I'm having trouble with a crawler I'm building using rubyXL. It's correctly traversing my file system, but I am receiving an (Errno::ENOENT)
error. I've checked out all the rubyXL code and everything appears to check out. My code is attached below - any suggestions?
/Users/.../testdata.xlsx
/Users/.../moretestdata.xlsx
/Users/.../Lab 1 Data.xlsx
/Users/Dylan/.rvm/gems/ruby-1.9.3-p327/gems/rubyXL-1.2.10/lib/rubyXL/parser.rb:404:in `initialize': No such file or directory - /Users/Dylan/.../sheet6.xml (Errno::ENOENT)
from /Users/Dylan/.rvm/gems/ruby-1.9.3-p327/gems/rubyXL-1.2.10/lib/rubyXL/parser.rb:404:in `open'
from /Users/Dylan/.rvm/gems/ruby-1.9.3-p327/gems/rubyXL-1.2.10/lib/rubyXL/parser.rb:404:in `block in decompress'
from /Users/Dylan/.rvm/gems/ruby-1.9.3-p327/gems/rubyXL-1.2.10/lib/rubyXL/parser.rb:402:in `upto'
from /Users/Dylan/.rvm/gems/ruby-1.9.3-p327/gems/rubyXL-1.2.10/lib/rubyXL/parser.rb:402:in `decompress'
from /Users/Dylan/.rvm/gems/ruby-1.9.3-p327/gems/rubyXL-1.2.10/lib/rubyXL/parser.rb:47:in `parse'
from xlcrawler.rb:9:in `block in xlcrawler'
from /Users/Dylan/.rvm/rubies/ruby-1.9.3-p327/lib/ruby/1.9.1/find.rb:41:in `block in find'
from /Users/Dylan/.rvm/rubies/ruby-1.9.3-p327/lib/ruby/1.9.1/find.rb:40:in `catch'
from /Users/Dylan/.rvm/rubies/ruby-1.9.3-p327/lib/ruby/1.9.1/find.rb:40:in `find'
from xlcrawler.rb:6:in `xlcrawler'
from xlcrawler.rb:22:in `<main>'
require 'find'
require 'rubyXL'
def xlcrawler(path)
count = 0
Find.find(path) do |file| # begin iteration of each file of a specified directory
if file =~ /\b.xlsx$\b/ # check if a given file is xlsx format
puts file # ensure crawler is traversing the file system
workbook = RubyXL::Parser.parse(file).worksheets # creates an object containing all worksheets of an excel workbook
workbook.each do |worksheet| # begin iteration over each worksheet
data = worksheet.extract_data.to_s # extract data of a given worksheet - must be converted to a string in order to match a regex
if data =~ /regex/
puts file
count += 1
end
end
end
end
puts "#{count} files were found"
end
xlcrawler('/Users/')
I did some digging through the rubyXL code on github and it looks like there is a bug in the decompress method.
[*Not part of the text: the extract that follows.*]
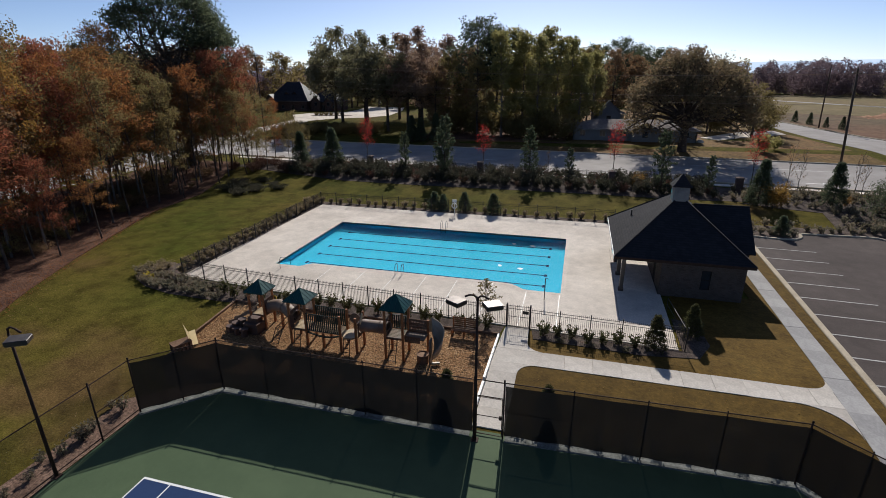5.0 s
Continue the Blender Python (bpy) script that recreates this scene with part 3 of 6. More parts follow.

files['styles'] = Nokogiri::XML.parse(File.open(File.join(dir_path,'xl','styles.xml'),'r'))
@num_sheets = files['workbook'].css('sheets').children.size
@num_sheets = Integer(@num_sheets)
#adds all worksheet xml files to files hash
i=1
1.upto(@num_sheets) do
filename = 'sheet'+i.to_s # <----- BUG IS HERE
files[i] = Nokogiri::XML.parse(File.open(File.join(dir_path,'xl','worksheets',filename+'.xml'),'r'))
i=i+1
end
This block of code makes an assumption about sheet numbering in excel which is not true. This code simply counts the number of sheets, and assigns them numerically. However if you delete a sheet then create a new sheet the numerical sequence is broken.
If you check your Lab Data 1.xlsx
file you will see that there is no sheet6 if you pull up the vba developer window (by pressing alt + F11) you should see something like
As you can see this arrangement will defeat the for loop and cause an exception when i = 6.